### Input:
/---

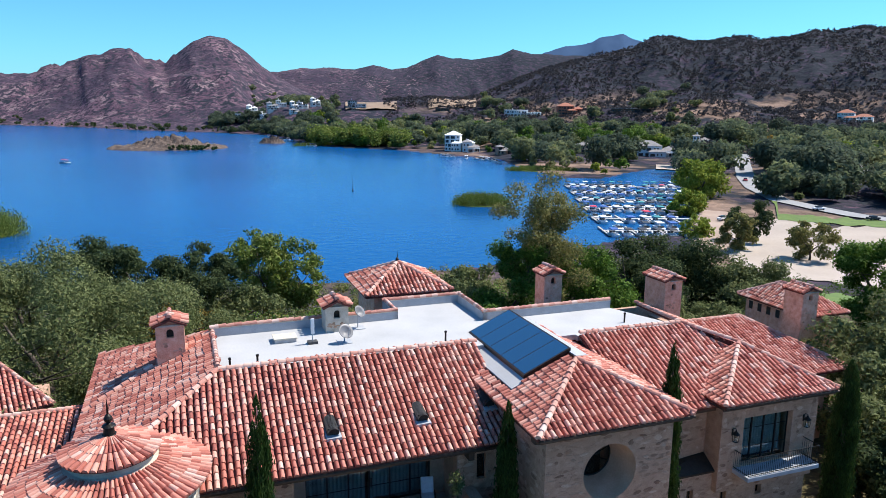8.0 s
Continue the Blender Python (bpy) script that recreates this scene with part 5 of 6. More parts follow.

\---
/---

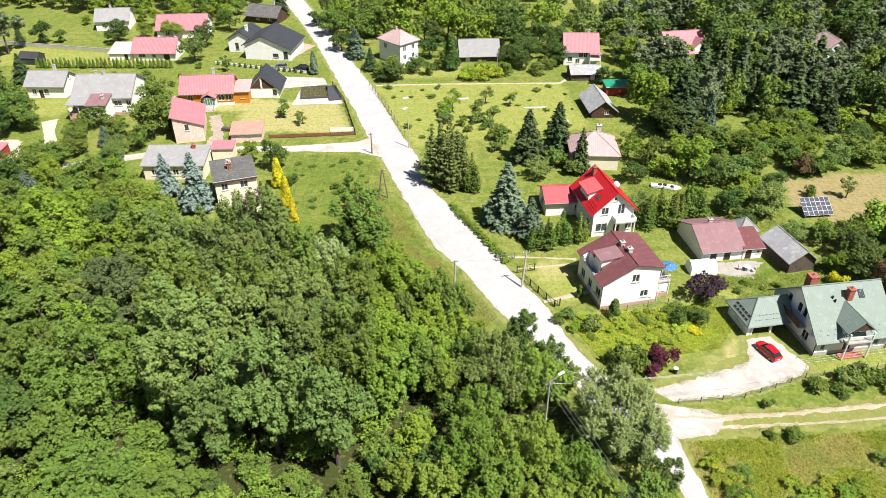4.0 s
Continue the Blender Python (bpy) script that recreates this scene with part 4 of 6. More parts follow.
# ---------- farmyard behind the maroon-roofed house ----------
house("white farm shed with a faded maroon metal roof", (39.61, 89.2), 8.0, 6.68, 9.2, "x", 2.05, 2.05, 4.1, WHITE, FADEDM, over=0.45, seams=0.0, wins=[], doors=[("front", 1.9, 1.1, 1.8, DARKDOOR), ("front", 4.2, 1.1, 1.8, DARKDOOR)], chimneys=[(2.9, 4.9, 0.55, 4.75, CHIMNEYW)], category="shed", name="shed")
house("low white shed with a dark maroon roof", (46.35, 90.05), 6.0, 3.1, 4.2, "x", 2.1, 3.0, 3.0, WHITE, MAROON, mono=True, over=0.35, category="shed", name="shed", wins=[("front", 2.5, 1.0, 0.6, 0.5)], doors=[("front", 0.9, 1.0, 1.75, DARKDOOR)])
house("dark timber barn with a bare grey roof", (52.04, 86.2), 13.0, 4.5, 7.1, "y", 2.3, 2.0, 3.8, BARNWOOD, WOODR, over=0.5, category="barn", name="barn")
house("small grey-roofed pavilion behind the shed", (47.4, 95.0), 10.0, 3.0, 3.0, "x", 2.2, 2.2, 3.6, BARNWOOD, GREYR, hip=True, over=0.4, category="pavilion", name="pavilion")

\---

### Task requirements:
Return only the number of lines in the data that contain "follow".

### Result for this exercise:
2